Tagliatelli with Black Truffles
Tagliatelli with black truffles. The yellow was not enhanced - this is Emilia!
 For the next course, we had anolini in brodo and tagliatelli with black truffles, one of the specials. The tagliatelli were eye opening – even without any condiment they were delicious - yellow and rich, with the unique texture of homemade pasta. The tissue-thin slices of truffle were a perfect counterpoint. Anolini (little rings) are a very traditional dish, round ravioli-sized pasta stuffed with a rich meat filling and served in flavorful broth. I found them a little too heavy for my personal taste, and the broth a little too salty. But I watched everyone else scarfing them down happily!
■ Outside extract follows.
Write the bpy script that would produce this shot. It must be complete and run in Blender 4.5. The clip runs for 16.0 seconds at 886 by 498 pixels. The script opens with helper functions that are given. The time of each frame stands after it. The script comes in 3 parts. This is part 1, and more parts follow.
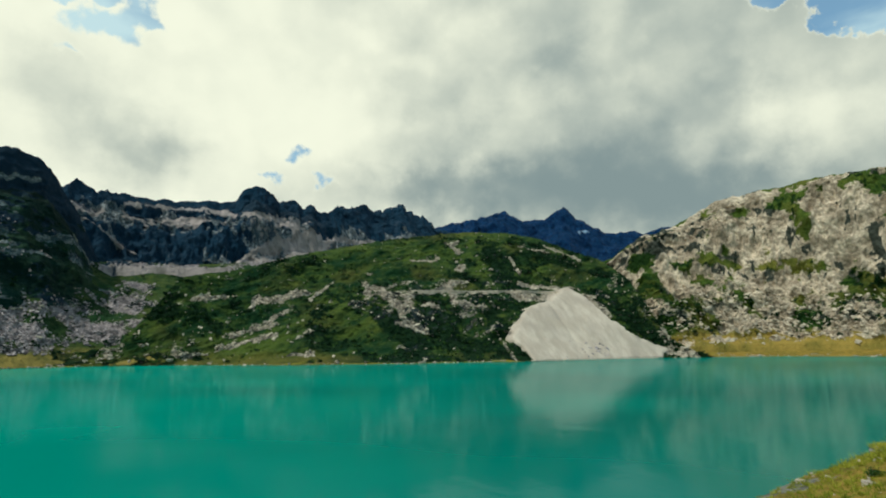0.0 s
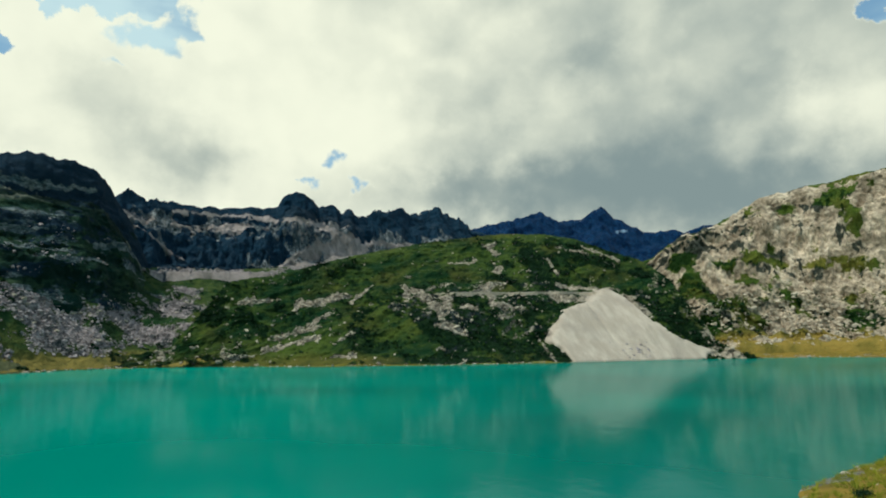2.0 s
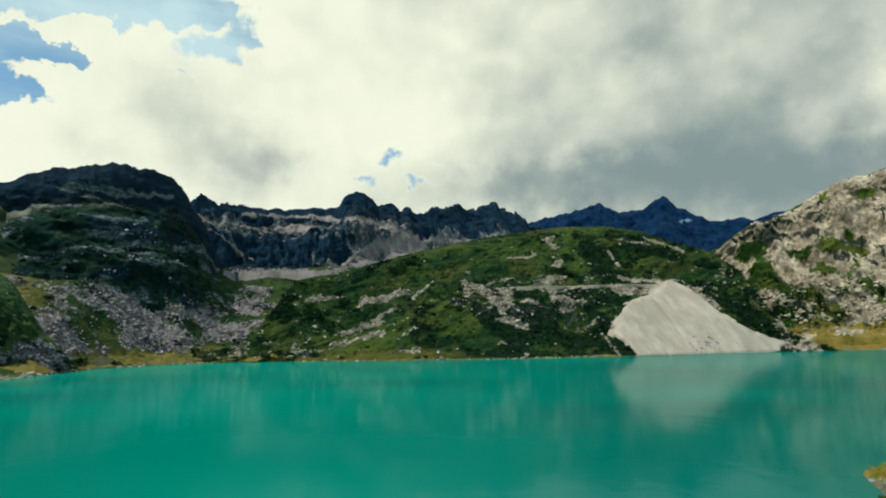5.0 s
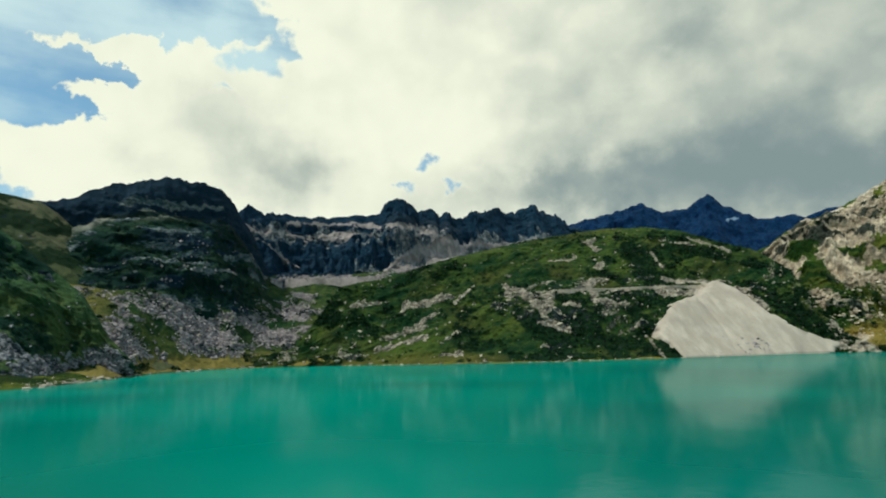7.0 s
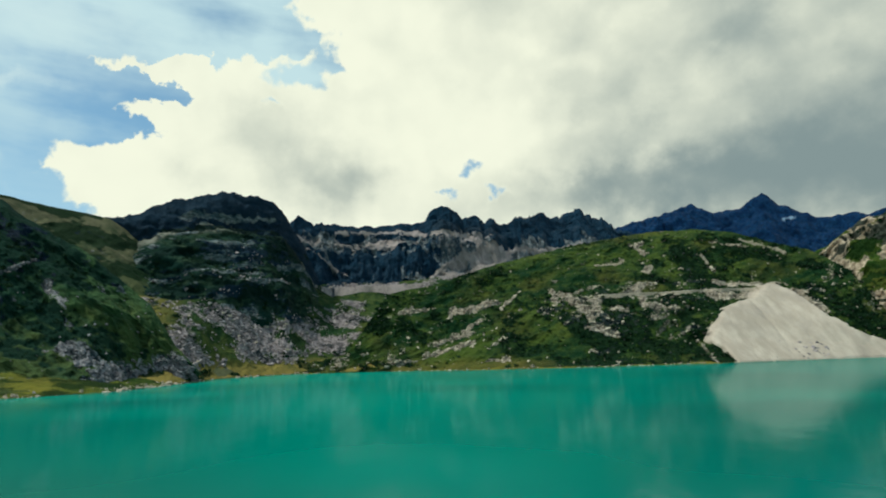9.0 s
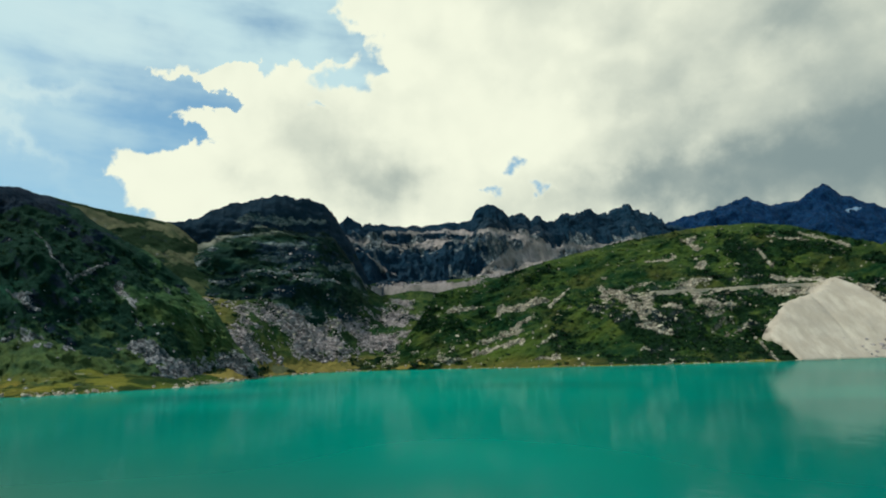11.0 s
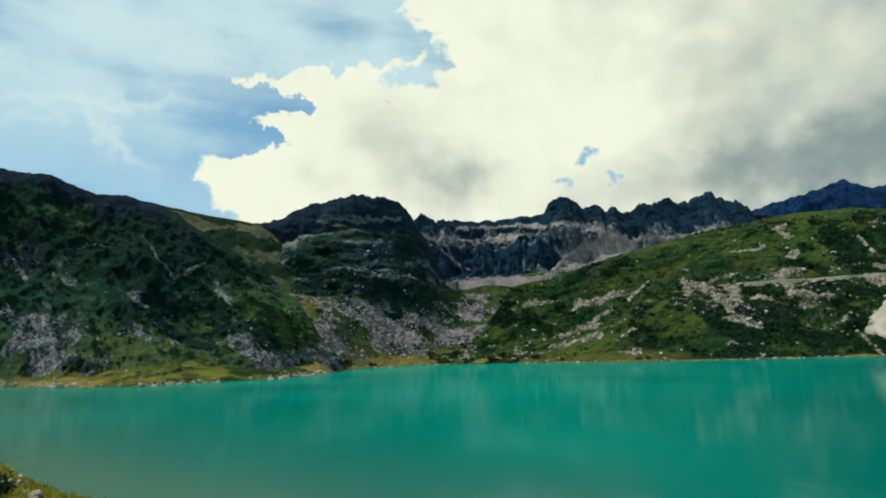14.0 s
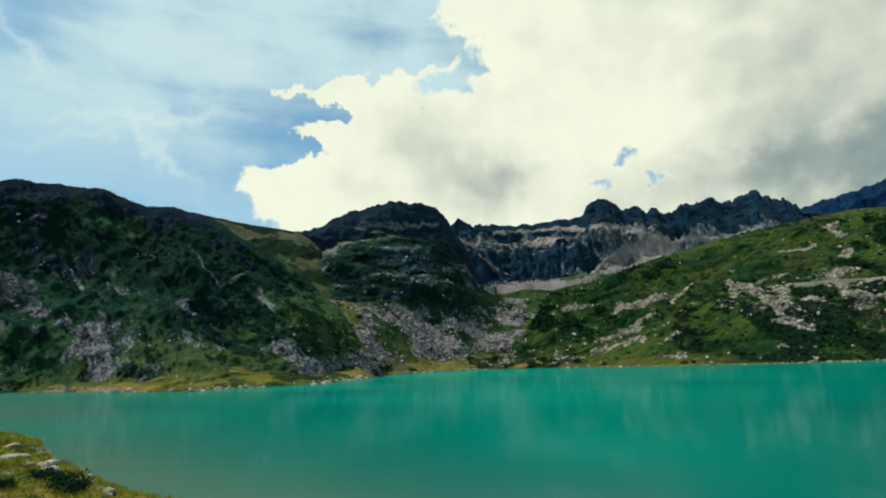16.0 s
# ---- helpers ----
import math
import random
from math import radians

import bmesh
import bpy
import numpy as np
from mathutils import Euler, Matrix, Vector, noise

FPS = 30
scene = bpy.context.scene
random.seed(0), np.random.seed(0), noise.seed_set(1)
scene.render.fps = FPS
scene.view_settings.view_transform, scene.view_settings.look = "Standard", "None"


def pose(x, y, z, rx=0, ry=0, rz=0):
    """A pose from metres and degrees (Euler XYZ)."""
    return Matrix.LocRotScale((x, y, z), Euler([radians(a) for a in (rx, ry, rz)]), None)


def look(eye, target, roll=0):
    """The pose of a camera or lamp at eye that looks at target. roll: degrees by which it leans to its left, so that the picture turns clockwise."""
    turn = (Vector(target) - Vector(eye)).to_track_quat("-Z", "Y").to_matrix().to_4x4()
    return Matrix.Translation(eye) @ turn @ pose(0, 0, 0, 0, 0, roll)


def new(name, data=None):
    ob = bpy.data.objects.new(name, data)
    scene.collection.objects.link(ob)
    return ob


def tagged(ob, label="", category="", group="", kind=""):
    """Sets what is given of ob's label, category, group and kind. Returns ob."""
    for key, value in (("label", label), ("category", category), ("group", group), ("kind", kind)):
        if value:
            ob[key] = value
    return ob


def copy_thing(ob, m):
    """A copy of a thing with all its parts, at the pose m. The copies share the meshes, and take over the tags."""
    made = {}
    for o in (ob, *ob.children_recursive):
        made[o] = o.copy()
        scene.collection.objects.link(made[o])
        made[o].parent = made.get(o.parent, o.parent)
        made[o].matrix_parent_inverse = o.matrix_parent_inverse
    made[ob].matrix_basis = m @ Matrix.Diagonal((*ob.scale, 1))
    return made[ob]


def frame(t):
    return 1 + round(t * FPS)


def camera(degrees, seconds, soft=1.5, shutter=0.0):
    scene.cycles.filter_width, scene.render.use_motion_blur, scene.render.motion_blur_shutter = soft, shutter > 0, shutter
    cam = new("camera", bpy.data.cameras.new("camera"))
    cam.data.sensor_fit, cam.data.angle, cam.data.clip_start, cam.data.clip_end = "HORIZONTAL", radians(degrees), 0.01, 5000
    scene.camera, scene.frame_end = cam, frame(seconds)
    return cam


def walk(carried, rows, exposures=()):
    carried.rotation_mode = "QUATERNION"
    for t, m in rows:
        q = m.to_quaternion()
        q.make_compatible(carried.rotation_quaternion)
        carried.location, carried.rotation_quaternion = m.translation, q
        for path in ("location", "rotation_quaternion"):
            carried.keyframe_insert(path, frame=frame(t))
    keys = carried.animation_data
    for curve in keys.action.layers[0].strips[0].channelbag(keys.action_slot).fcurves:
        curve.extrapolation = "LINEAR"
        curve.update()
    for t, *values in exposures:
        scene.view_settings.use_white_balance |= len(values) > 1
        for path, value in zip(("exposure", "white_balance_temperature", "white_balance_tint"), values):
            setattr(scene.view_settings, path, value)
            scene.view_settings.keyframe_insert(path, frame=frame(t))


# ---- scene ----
# A glacial lake below a ring of mountains. Metres, z up, the water at z = 0.
cam = camera(75.6, 16.0, soft=2.0)
# seconds, x, y, z, heading (clockwise from +y), pitch, roll
PATH = [
    (0.0, 6.54, 13.13, 9.96, 15.73, 9.62, -0.33), (0.5, 5.52, 11.5, 9.86, 14.88, 9.68, -0.43),
    (1.0, 4.71, 10.69, 9.82, 13.97, 9.78, -0.42), (1.5, 4.32, 10.28, 9.79, 13.04, 9.81, -0.43),
    (2.0, 4.05, 10.06, 9.78, 12.12, 9.83, -0.5), (2.5, 3.83, 9.89, 9.78, 11.19, 9.8, -0.44),
    (3.0, 3.67, 9.79, 9.77, 10.27, 9.72, -0.43), (3.5, 3.44, 9.6, 9.76, 9.33, 9.56, -0.4),
    (4.0, 2.74, 8.35, 9.68, 8.34, 9.37, -0.54), (6.5, 0.41, 1.84, 9.22, 3.35, 9.63, -1.26),
    (7.0, 0.07, 0.53, 9.12, 2.36, 9.89, -1.34), (7.5, -0.1, -0.84, 9.01, 1.25, 10.16, -1.43),
    (8.0, -0.21, -2.31, 8.9, 0.12, 10.36, -1.54), (8.5, -0.4, -3.79, 8.78, -0.97, 10.49, -1.6),
    (9.0, -0.77, -4.99, 8.7, -2.14, 10.63, -1.62), (11.5, -2.59, -8.63, 8.45, -7.94, 10.52, -1.66),
    (12.0, -2.92, -9.08, 8.43, -9.15, 10.38, -1.72), (12.5, -3.2, -9.82, 8.37, -10.35, 10.25, -1.7),
    (13.0, -3.71, -11.29, 8.27, -11.46, 10.17, -1.56), (13.5, -3.85, -11.51, 8.25, -12.71, 10.16, -1.55),
    (14.0, -3.94, -11.65, 8.25, -14.02, 10.24, -1.53), (14.5, -3.91, -12.02, 8.21, -15.08, 10.43, -1.54),
    (15.0, -3.92, -12.27, 8.19, -15.99, 10.58, -1.57), (15.5, -3.98, -12.44, 8.18, -16.9, 10.74, -1.68),
    (16.0, -4.15, -12.47, 8.18, -17.79, 10.84, -1.79)]


def aimed(x, y, z, heading, pitch, roll):
    a, e = radians(heading), radians(pitch)
    way = Vector((math.sin(a) * math.cos(e), math.cos(a) * math.cos(e), math.sin(e)))
    return look((x, y, z), Vector((x, y, z)) + 100 * way, roll)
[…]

We would have liked to try a meat course, but – sweet sorrow - that will have to wait for another lunch on another day.

More Info

Parma Tourism Website on Torrechiara with hours: Parma Tourism

Masticabrodo Trattoria-Osteria, Strada Provinciale per Torrechiara 45A, Pilastro PR
Phone 0521 639110, Masticabrodo Website.

There are numerous stores to buy the famous salumi of the area. Just below the Torrechiara Castle is Salumi Gardoni which is also a hotel and has been in business for over 100 years. Salumi Gardoni Website. In Langhirano proper, there's La Perla Salumificio which has tastings and factory tours by arrangement and an English website, La Perla Website.

Also in central Langhirano is the Museum of Prosciutto which explains prosciutto production and related subjects so that you will never again be an ignorant pork product consumer. Museum of Prosciutto Website.

Getting There

From Pontremoli on the A15(E33) Parma-La Spezia Autostrada, Torrechiara Castle is about 1 hour 15 minutes. From Parma on local roads, it's about 25 minutes. The bus 12 from Parma train station reaches Torrechiara in 38 minutes, Trasporti Pubblici Parma Website.